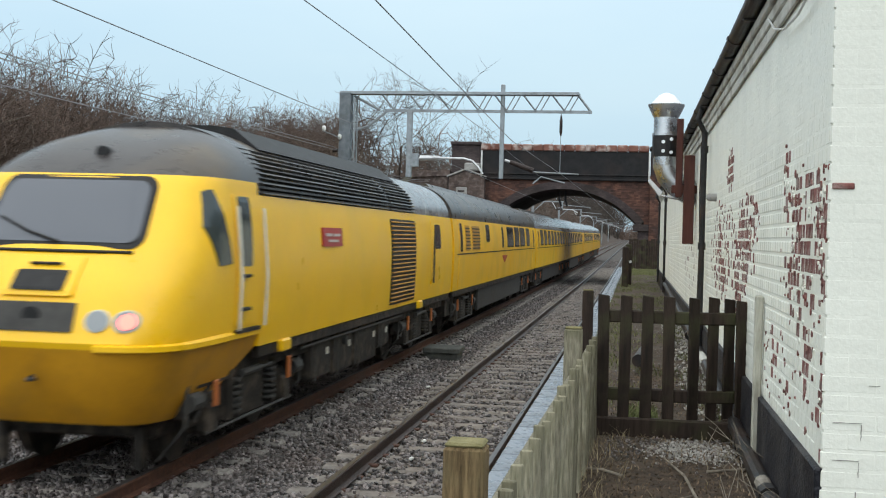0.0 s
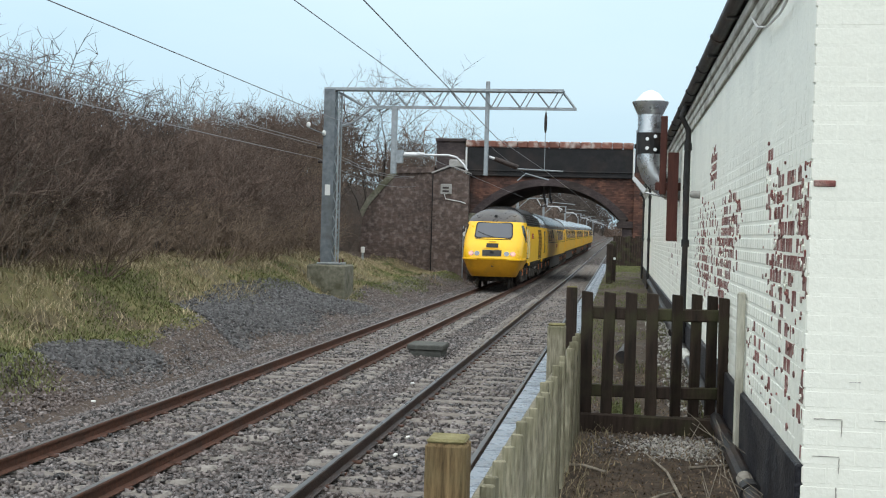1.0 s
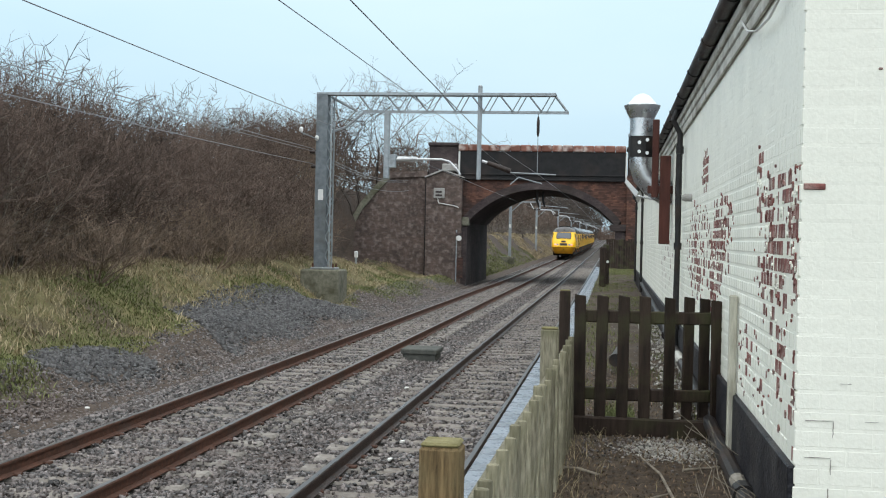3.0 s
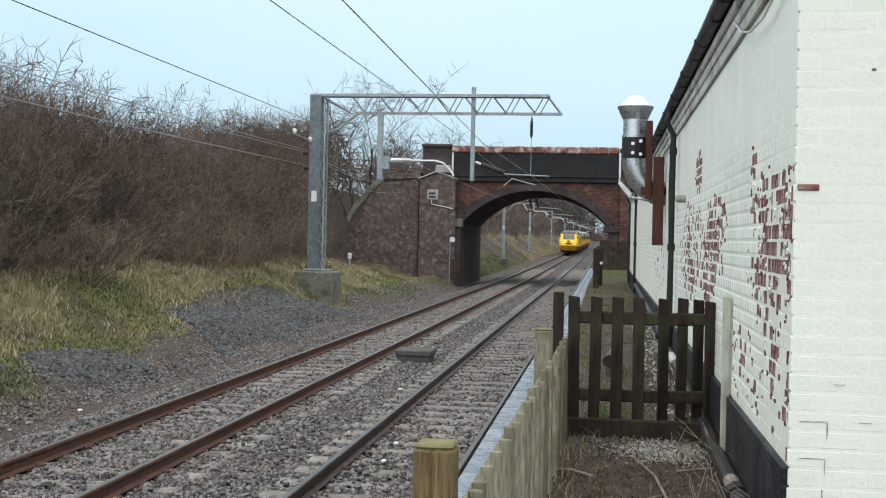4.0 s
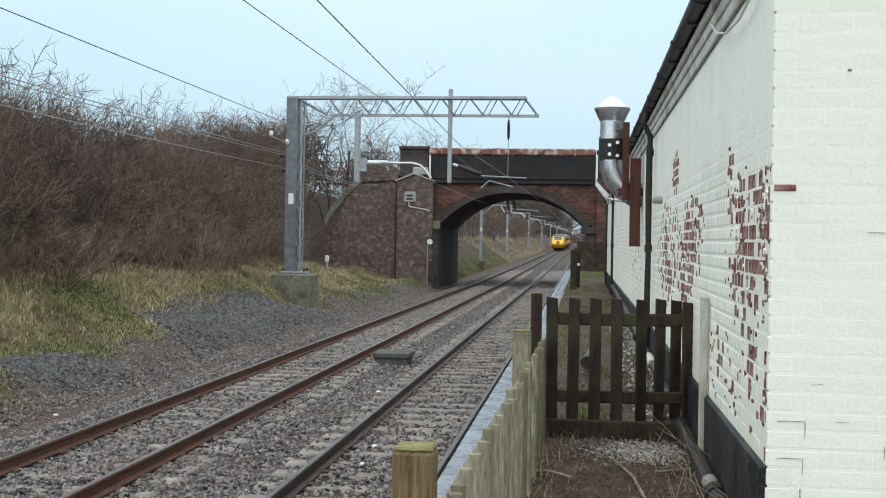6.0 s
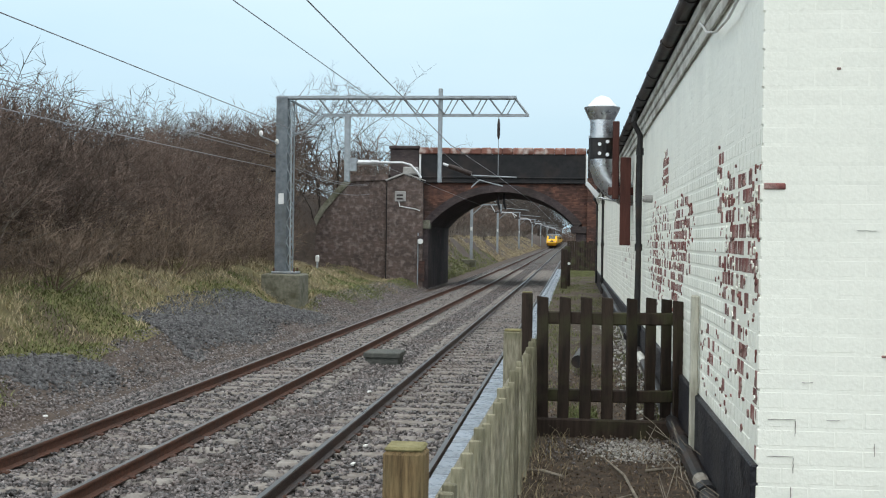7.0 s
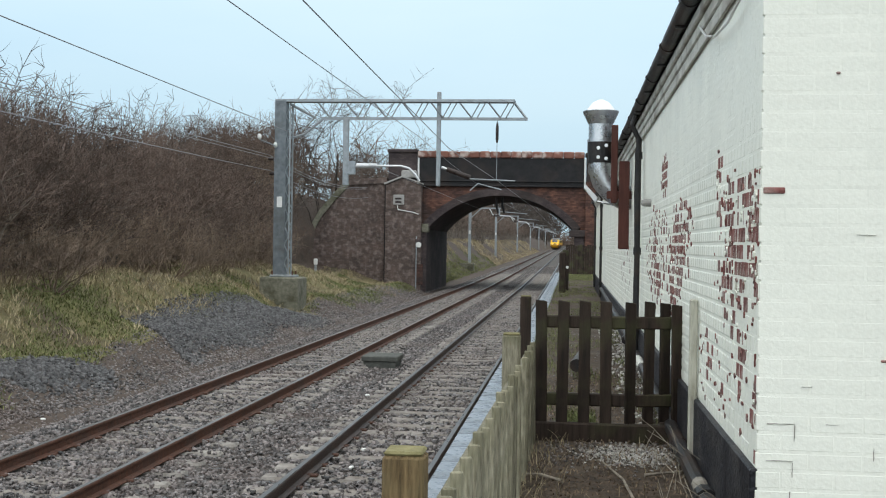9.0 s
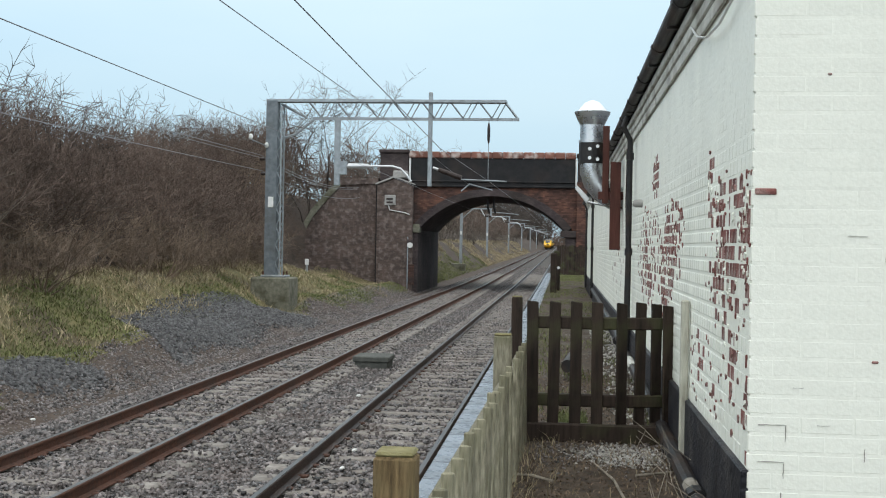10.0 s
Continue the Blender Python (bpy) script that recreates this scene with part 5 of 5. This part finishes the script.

Instructions to follow » Replicate the material above verbatim; images stay out of the copy.

Solution »
0.0 s
1.0 s
3.0 s
4.0 s
6.0 s
7.0 s
9.0 s
10.0 s
Continue the Blender Python (bpy) script that recreates this scene with part 5 of 5. This part finishes the script.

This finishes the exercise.